EAST PALO ALTO, Calif.—Cyber-criminals are multiplying quickly and becoming more sophisticated in the ways in which they take advantage of unwitting Internet individual users and companies, a nationally recognized cyber-security specialist told an SD Forum seminar audience June 22.
And peer-to-peer networks such as Limewire, Kazaa, Grokster and others arent helping to quell the increase in crimes committed via the Internet, he said.
“It used to be only burglaries from peoples homes and businesses,” said Howard Schmidt, a former cyber-security adviser to the Bush administration, former chief information security officer at Microsoft and eBay, and now a principal in R&H Security Consulting in Issaquah, Wash.
“Those still happen, of course, but now, its so much more lucrative to break into peoples online information and steal someones identity, that a lot of bad people around the world are spending an awful lot of time learning to do it.”
Schmidt, a co-architect of the national cyber-security policy presented to the presidents Critical Infrastructure Protection Board in 2003 by himself and then-Homeland Security Secretary Tom Ridge, prefers to call the Internet the “Evernet” and points to careless or ignorant use of P2P applications as a major part of the current identity theft problem.
The term Evernet has been used to describe the convergence of wireless, broadband and Internet telephony technologies that will result in peoples ability to be continuously connected to the Web anywhere using virtually any information device.
“We are connected today like weve never been connected before,” Schmidt said.
“We depend on the Evernet like nothing we have before. And nobody—I repeat—nobody has privacy. Ever opened one of those offers to see your free credit report? If you havent, do it. You may be surprised to find whats in there, whether its right or wrong. And youre not the only one who can get to it, either. Its amazing how much information is available to anybody who really wants to look for it.”
People who use P2P applications to download music, software, photos and other items may leave themselves wide open to identity theft by simply being unaware of their computer settings. Its like leaving the front door wide open for a burglar, Schmidt said.
“For example, one womans credit-card information was found in such disparate places as Troy, Mich., Tobago, Slovenia, and a dozen other places. Why? We found that the shared folder in her music-downloading application was in fact making readily available her entire My Documents folder to that apps entire P2P audience, 24 hours per day,” Schmidt said.
Cyber-criminals are becoming more sophisticated about how to use search—especially within these P2P apps, Schmidt said.
“Were not just searching for music,” Schmidt said with a laugh.
Simply by typing in common search terms such as “bank May statement,” “stop payment,” and others in Limewires search function, for example, valuable personal information is often getting into the wrong hands, enabling cyber-looting.
Another problem area involves online health records, Schmidt said.
“In one case of this sort, a criminal searched for and found 117,000 medical-record passwords—just by knowing how to search in a P2P app on the Web,” Schmidt said.
Medical records by their very nature contain a great deal of information besides a persons health and medicine history; they include addresses, phone numbers, Social Security numbers, payment information, insurance information and much more, he said.

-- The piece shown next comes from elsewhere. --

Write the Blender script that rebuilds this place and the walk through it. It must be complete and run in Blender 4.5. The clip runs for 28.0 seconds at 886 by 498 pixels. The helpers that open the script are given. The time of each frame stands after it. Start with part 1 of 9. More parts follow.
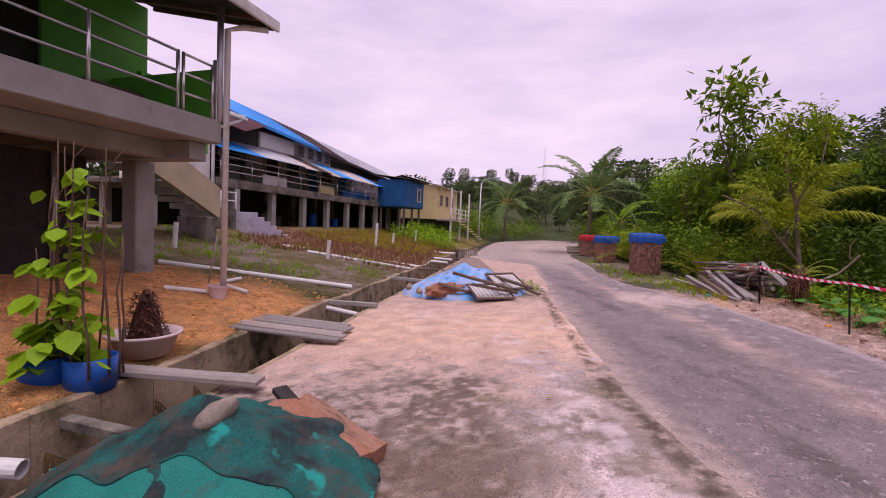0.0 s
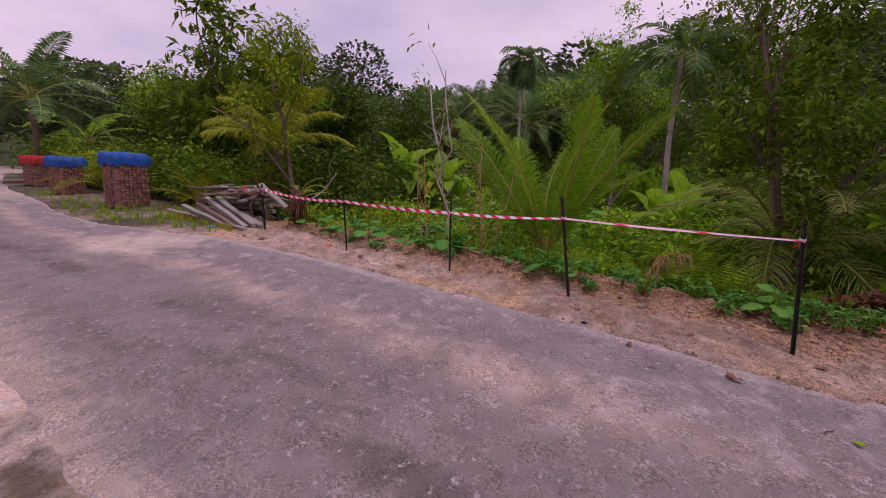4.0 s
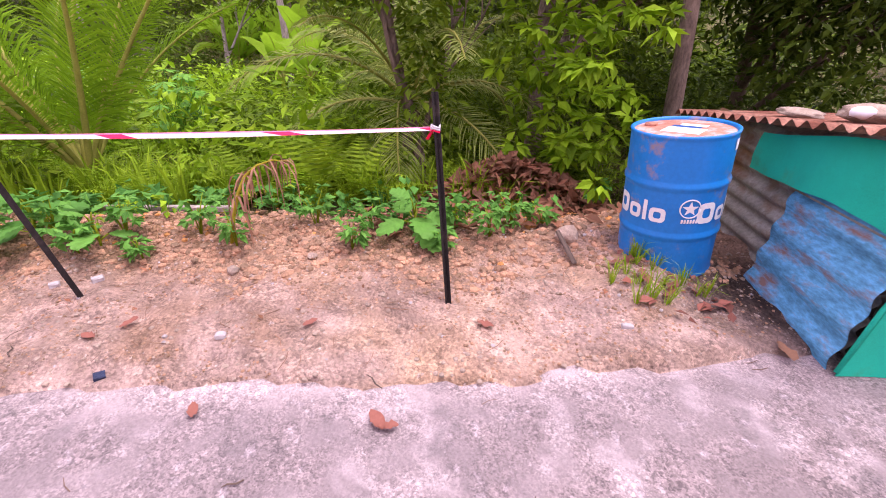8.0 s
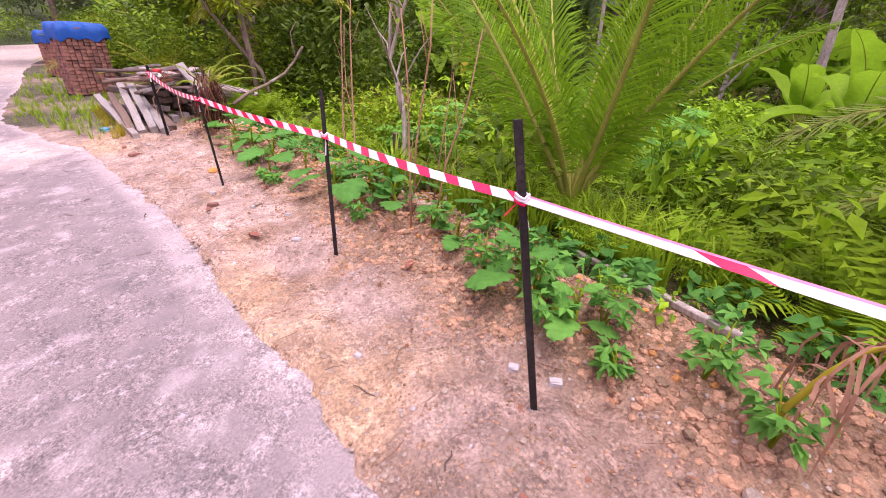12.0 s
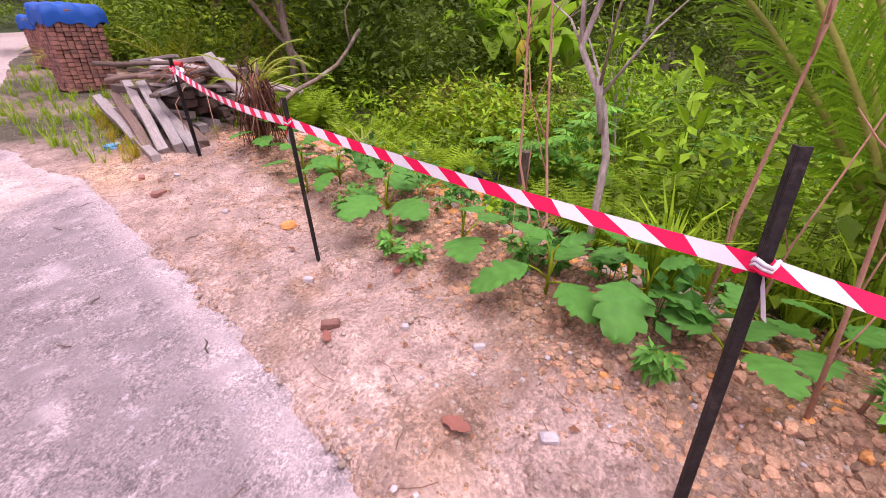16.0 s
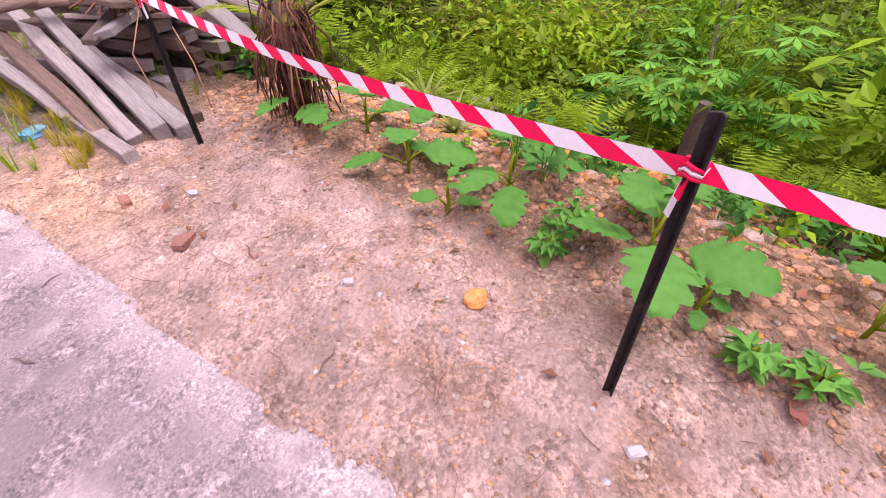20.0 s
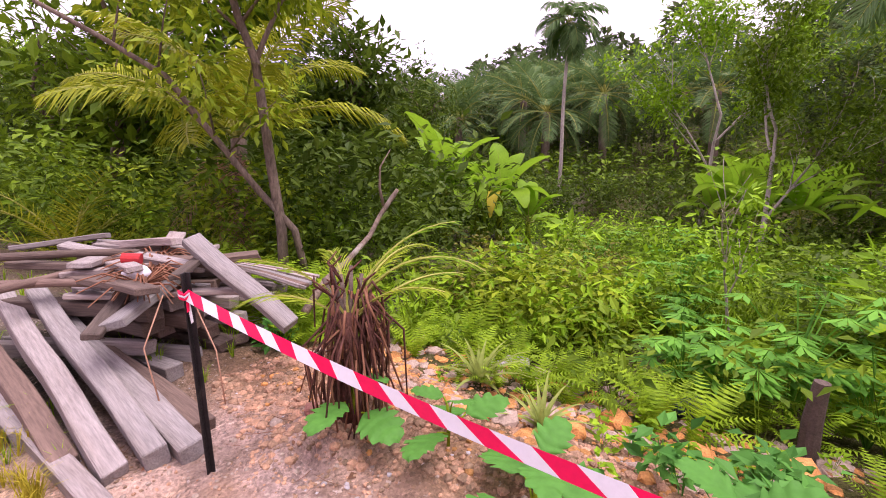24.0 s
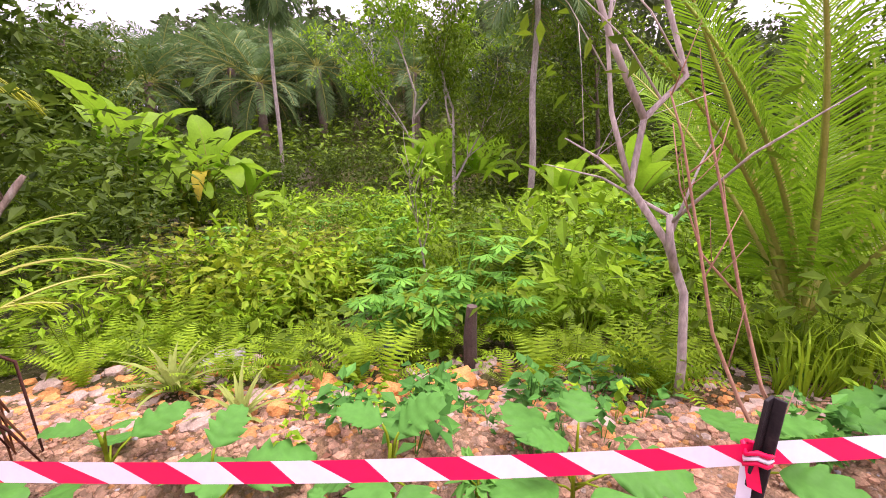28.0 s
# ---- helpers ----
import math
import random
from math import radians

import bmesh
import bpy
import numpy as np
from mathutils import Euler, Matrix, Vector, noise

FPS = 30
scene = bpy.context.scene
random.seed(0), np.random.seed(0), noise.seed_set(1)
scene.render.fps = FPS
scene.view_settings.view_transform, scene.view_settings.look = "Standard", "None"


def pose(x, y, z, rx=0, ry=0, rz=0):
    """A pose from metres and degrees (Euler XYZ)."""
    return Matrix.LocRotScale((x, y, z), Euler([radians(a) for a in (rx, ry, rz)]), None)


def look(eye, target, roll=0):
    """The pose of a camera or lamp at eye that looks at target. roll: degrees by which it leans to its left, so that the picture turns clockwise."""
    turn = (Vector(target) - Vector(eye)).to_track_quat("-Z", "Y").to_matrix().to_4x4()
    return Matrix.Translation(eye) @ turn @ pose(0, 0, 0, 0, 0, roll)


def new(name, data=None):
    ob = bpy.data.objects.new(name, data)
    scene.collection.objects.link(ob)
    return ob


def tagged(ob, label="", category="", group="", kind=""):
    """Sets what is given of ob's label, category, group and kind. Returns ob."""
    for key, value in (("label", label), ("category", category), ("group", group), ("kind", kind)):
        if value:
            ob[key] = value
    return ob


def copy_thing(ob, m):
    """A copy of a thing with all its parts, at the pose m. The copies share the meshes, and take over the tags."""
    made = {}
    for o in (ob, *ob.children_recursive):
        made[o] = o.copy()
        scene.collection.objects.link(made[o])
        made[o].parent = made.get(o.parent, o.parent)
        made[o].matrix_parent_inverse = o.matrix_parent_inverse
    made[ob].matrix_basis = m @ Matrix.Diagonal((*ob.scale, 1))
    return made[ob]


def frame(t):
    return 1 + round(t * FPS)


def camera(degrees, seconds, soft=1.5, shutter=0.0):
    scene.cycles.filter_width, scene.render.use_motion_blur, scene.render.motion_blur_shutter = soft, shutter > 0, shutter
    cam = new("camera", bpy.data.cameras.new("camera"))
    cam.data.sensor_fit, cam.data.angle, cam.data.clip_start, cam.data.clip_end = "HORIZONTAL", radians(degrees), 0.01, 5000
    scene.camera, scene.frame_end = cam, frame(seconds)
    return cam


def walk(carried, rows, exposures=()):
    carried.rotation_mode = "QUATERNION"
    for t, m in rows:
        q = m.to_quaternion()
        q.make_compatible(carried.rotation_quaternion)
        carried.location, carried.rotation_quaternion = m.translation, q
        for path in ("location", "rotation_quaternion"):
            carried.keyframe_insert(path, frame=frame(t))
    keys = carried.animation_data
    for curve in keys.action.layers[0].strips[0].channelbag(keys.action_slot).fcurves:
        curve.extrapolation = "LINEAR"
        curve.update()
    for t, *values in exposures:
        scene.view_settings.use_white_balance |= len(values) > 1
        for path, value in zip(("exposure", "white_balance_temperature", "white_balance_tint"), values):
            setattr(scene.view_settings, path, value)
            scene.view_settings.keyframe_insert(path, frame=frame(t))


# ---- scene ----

What can be done about closing these online security gaps?
Schmidt said there is a five-point national program in place for securing cyberspace:
- a national cyberspace task force to track virus creators around the world;
- a Threat and Vulnerability Reduction Program aimed at developers, “so that they will become more aware of writing tighter code and self-healing applications that will eventually be able to take care of these problems by themselves,” Schmidt said;
- a national awareness and training program, to teach people how to be more cognizant of their own security issues;
- a Secure Government Systems program that works with U.S. government value-added resellers to raise awareness of these issues; and
- an international cooperation program for all of the above.
“There are now an estimated 840 million regular users of the Evernet,” Schmidt said.
“Itll be up to 1 billion by next year. All those users cant do their security all by themselves—they need all the help they can get.”